Là, la Bettencourt, c’était Casa de Cambio Puebla y Sigue Corp., une agence mexicaine à propos de laquelle la presse mexicaine résume : « Acusan en EU à HSBC de servir al Narco » ou « de lavar dinero ». Le rapport sénatorial, fort de 340 pages, évoque des passages par les îles Caïman. Avec un transit de 2,1 milliards d’USD. HBMX (la filiale HSBC) se livrait à de multiples activités à haut risque, ouvrant des comptes à des agences de change et d’autres institutions financières, » lesquelles rapatriaient l’argent des ventes de drogues diverses aux É.-U.

David Bagley, chargé du contrôle interne à HSBC, avait averti ses supérieurs. HSBC a reconnu simplement que ses normes étaient insuffisantes. Joliment dit. Mais tout cela, bien sûr, c’est du passé, et cela ne s’est produit qu’à quelques malencontreuses occasions (« nuestros estandares en algunas ocasiones no fueron los esperados »).

HSBC travaillait aussi avec l’Iran, mais en catimini, ayant recours au « stripping » (si cela ne vous rappelle pas Clearstream et les données qui s’évaporent, c’est que vous n’avez pas bien suivi les enquêtes de Denis Robert). Stripping peut se traduire ici par écrémage, écrêtage, mais surtout dissimulation des émetteurs et destinataires, provenances et aboutissants.

La californienne Sigue Corp. était liée à la Casa de Cambio Puebla et elle avait eu le tort d’admettre devant des agents du FBI prétendants être des trafiquants de drogue qu’ils étaient des clients bienvenus. Sigue Corp. n’était pas inconnue d’HSBC mais après discussion en interne, on continua à recueillir ses fonds. Ensuite, en 2009, Sigue Corp. passera un arrangement avec la justice étasunienne.

La presse britannique relate tout sur un mode cela très factuel, la presse hispanophone donne beaucoup davantage de détails, sur les transactions avec la Syrie, par exemple.

Comme prévu, au Mexique, l’autorité des marchés, la Comision Nacional Bancaria y de Valores, s’en lave les mains : HSBC ne peut être sanctionnée localement.

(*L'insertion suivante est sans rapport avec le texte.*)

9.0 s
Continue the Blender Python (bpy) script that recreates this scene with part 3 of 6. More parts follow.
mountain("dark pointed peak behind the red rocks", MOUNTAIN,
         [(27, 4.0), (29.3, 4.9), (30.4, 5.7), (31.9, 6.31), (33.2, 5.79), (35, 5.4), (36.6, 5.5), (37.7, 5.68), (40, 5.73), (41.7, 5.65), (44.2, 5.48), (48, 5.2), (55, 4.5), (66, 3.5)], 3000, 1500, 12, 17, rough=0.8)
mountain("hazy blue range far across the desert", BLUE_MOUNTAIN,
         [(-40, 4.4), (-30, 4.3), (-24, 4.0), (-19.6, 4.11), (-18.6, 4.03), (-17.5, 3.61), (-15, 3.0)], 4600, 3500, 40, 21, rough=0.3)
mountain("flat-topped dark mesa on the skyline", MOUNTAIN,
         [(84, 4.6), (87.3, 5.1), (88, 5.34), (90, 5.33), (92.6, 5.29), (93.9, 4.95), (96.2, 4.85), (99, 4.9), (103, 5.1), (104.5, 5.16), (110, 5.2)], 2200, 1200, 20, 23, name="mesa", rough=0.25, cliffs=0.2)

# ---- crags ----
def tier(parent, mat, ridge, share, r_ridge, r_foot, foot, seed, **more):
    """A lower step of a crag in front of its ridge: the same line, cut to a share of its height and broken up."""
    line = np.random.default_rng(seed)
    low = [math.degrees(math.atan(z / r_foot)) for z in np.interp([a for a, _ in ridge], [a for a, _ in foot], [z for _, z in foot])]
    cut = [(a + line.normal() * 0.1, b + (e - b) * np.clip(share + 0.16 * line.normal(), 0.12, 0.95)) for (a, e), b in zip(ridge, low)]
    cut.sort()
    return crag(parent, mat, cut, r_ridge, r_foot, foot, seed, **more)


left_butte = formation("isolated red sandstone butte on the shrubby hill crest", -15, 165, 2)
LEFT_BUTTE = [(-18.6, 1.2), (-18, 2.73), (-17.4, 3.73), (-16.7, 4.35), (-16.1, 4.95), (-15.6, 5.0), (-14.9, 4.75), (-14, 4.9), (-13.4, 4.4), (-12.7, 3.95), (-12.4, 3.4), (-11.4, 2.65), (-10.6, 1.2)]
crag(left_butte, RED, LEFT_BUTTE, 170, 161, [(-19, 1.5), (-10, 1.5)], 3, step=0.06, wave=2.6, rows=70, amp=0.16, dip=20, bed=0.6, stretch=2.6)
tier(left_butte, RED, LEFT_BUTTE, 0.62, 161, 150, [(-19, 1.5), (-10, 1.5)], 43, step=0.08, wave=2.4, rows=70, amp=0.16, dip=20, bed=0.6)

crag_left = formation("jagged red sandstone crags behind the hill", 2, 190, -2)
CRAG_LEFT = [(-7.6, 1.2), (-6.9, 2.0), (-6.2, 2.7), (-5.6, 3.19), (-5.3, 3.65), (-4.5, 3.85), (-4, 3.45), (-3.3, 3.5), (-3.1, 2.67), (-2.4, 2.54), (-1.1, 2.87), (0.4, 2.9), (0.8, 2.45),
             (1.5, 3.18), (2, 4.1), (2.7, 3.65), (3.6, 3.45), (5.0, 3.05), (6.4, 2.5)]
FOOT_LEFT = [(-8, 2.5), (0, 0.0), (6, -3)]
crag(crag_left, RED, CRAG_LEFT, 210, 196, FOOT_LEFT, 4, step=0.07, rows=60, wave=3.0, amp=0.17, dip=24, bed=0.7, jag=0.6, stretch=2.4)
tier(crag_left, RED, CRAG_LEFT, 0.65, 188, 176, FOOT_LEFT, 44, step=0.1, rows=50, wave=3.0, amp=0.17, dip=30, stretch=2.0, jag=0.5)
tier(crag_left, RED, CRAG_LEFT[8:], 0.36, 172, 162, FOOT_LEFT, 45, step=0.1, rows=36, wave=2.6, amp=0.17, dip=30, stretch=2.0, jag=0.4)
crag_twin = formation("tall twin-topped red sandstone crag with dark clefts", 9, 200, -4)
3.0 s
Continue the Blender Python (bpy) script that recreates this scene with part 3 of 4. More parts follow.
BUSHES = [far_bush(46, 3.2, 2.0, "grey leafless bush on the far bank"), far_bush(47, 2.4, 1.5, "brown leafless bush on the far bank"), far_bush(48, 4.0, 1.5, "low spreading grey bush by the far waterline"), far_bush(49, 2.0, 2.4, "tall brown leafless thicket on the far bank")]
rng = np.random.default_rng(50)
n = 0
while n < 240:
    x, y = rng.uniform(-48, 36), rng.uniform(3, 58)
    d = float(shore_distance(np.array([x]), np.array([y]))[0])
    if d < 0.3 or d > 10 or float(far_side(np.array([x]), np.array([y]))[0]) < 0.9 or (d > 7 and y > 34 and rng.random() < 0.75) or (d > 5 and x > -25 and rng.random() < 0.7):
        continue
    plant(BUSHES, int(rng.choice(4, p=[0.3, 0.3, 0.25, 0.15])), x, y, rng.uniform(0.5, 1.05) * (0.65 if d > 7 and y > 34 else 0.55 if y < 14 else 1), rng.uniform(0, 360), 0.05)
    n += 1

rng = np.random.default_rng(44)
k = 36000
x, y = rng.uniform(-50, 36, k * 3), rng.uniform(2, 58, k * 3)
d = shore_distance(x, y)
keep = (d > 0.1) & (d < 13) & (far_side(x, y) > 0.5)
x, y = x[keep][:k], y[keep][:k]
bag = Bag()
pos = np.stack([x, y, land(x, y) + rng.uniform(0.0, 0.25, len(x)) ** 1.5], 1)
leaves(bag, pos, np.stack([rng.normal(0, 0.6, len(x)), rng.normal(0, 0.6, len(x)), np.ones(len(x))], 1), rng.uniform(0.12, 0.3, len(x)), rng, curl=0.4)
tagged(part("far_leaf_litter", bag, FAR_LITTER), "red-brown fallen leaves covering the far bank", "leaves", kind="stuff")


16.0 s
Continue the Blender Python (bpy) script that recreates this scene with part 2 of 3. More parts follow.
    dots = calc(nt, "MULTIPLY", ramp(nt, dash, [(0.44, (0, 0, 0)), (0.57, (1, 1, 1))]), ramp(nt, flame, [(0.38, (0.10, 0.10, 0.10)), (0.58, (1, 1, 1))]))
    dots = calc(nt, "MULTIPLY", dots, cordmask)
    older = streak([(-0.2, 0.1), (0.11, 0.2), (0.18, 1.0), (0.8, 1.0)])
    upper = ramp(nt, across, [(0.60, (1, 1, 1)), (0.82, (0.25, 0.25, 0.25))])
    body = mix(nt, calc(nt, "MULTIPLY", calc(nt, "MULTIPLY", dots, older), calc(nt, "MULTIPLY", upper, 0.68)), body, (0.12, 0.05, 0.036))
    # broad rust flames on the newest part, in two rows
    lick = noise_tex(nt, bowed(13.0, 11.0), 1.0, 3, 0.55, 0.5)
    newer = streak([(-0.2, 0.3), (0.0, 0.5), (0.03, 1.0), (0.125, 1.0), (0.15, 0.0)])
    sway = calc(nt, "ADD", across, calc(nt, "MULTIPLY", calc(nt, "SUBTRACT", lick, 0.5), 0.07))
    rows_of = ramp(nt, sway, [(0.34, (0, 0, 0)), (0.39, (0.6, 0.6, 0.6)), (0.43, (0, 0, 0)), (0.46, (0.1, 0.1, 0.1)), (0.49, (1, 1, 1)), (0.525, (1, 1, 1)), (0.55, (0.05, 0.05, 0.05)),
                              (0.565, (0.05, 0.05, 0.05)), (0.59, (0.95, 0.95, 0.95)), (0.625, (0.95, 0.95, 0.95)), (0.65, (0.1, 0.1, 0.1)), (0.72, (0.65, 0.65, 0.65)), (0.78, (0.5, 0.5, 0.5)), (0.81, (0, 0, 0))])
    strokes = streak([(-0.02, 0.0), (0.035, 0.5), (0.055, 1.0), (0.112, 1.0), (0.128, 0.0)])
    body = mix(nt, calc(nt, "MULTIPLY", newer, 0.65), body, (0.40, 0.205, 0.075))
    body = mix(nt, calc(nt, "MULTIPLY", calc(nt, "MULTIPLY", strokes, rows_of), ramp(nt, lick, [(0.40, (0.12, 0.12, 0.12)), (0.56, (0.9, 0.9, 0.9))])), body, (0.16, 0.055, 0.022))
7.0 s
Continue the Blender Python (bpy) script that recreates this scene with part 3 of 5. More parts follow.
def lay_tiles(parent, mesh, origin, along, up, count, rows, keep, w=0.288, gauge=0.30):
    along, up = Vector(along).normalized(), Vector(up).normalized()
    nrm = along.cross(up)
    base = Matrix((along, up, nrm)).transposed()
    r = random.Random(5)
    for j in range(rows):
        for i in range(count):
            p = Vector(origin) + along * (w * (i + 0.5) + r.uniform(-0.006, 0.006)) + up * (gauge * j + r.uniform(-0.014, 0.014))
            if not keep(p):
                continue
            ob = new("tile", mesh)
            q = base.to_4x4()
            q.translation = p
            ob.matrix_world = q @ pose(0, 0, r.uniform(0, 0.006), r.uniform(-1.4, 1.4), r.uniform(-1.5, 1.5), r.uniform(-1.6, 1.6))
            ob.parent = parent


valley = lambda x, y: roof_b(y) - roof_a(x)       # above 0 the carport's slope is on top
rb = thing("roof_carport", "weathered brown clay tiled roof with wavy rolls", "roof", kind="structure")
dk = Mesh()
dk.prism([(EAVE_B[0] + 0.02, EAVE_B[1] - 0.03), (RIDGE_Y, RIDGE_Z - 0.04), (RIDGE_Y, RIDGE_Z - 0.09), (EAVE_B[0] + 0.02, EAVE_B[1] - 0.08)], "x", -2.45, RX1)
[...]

De janvier à octobre 2011, les États-Unis ont tenté 54 actions pénales au Mexique pour des affaires financières, mais pour le moment, seulement 13 condamnations ont été infligées.

Et au final,  cela donne quoi ? « HSBC esta cerca de un acuerdo sobre una investigacion de lavado de dinero », rapporte l’édition en espagnol du Wall Street Journal. C’est bien l’essentiel. HSBC collaborera pour donner des indications sur les évadés fiscaux étasuniens dont elle a eu ou a encore à connaître, Stuart Gulliver, le patron d’HSBC coupera quelques têtes (peut-être celle d’Irene Dorner ?), annoncera des mesures, et tout le monde se séparera bons amis…

Le caïd d’un cartel de la drogue enverra peut-être des fleurs à ces dames, des montres de luxe à ces messieurs, histoire de renouer les contacts, en préliminaires à d’autres, plus discrets. Rendez-vous à la prochaine enquête… Passez, muscade, et autorités des marchés, banksters se referont bientôt une partie de bonneteau.